>> Begin
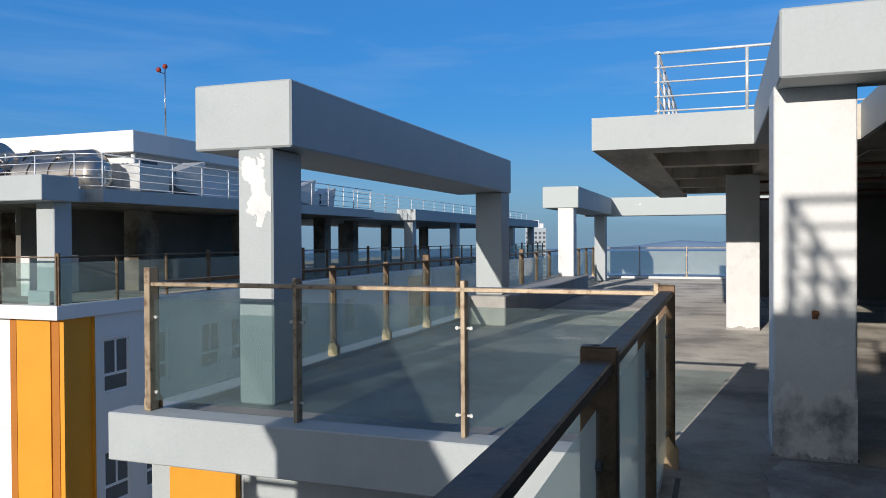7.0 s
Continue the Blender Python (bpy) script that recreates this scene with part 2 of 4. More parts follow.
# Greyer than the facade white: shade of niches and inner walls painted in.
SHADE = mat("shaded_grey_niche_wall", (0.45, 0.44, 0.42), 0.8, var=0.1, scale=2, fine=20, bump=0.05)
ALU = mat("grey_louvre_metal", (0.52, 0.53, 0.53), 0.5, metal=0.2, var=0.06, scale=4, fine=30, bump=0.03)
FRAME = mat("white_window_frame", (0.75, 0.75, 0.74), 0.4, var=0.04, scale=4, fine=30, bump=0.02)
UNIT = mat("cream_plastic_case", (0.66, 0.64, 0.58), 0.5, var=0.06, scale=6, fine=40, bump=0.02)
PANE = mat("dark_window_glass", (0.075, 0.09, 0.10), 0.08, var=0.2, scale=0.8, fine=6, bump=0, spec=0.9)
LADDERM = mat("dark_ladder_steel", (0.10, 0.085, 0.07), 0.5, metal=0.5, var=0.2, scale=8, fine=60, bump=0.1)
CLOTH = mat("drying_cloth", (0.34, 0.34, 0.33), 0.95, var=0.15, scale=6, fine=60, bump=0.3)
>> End
In the copy, include no pictures; restate the listing above exactly.

7.0 s
Continue the Blender Python (bpy) script that recreates this scene with part 2 of 4. More parts follow.
# Greyer than the facade white: shade of niches and inner walls painted in.
SHADE = mat("shaded_grey_niche_wall", (0.45, 0.44, 0.42), 0.8, var=0.1, scale=2, fine=20, bump=0.05)
ALU = mat("grey_louvre_metal", (0.52, 0.53, 0.53), 0.5, metal=0.2, var=0.06, scale=4, fine=30, bump=0.03)
FRAME = mat("white_window_frame", (0.75, 0.75, 0.74), 0.4, var=0.04, scale=4, fine=30, bump=0.02)
UNIT = mat("cream_plastic_case", (0.66, 0.64, 0.58), 0.5, var=0.06, scale=6, fine=40, bump=0.02)
PANE = mat("dark_window_glass", (0.075, 0.09, 0.10), 0.08, var=0.2, scale=0.8, fine=6, bump=0, spec=0.9)
LADDERM = mat("dark_ladder_steel", (0.10, 0.085, 0.07), 0.5, metal=0.5, var=0.2, scale=8, fine=60, bump=0.1)
CLOTH = mat("drying_cloth", (0.34, 0.34, 0.33), 0.95, var=0.15, scale=6, fine=60, bump=0.3)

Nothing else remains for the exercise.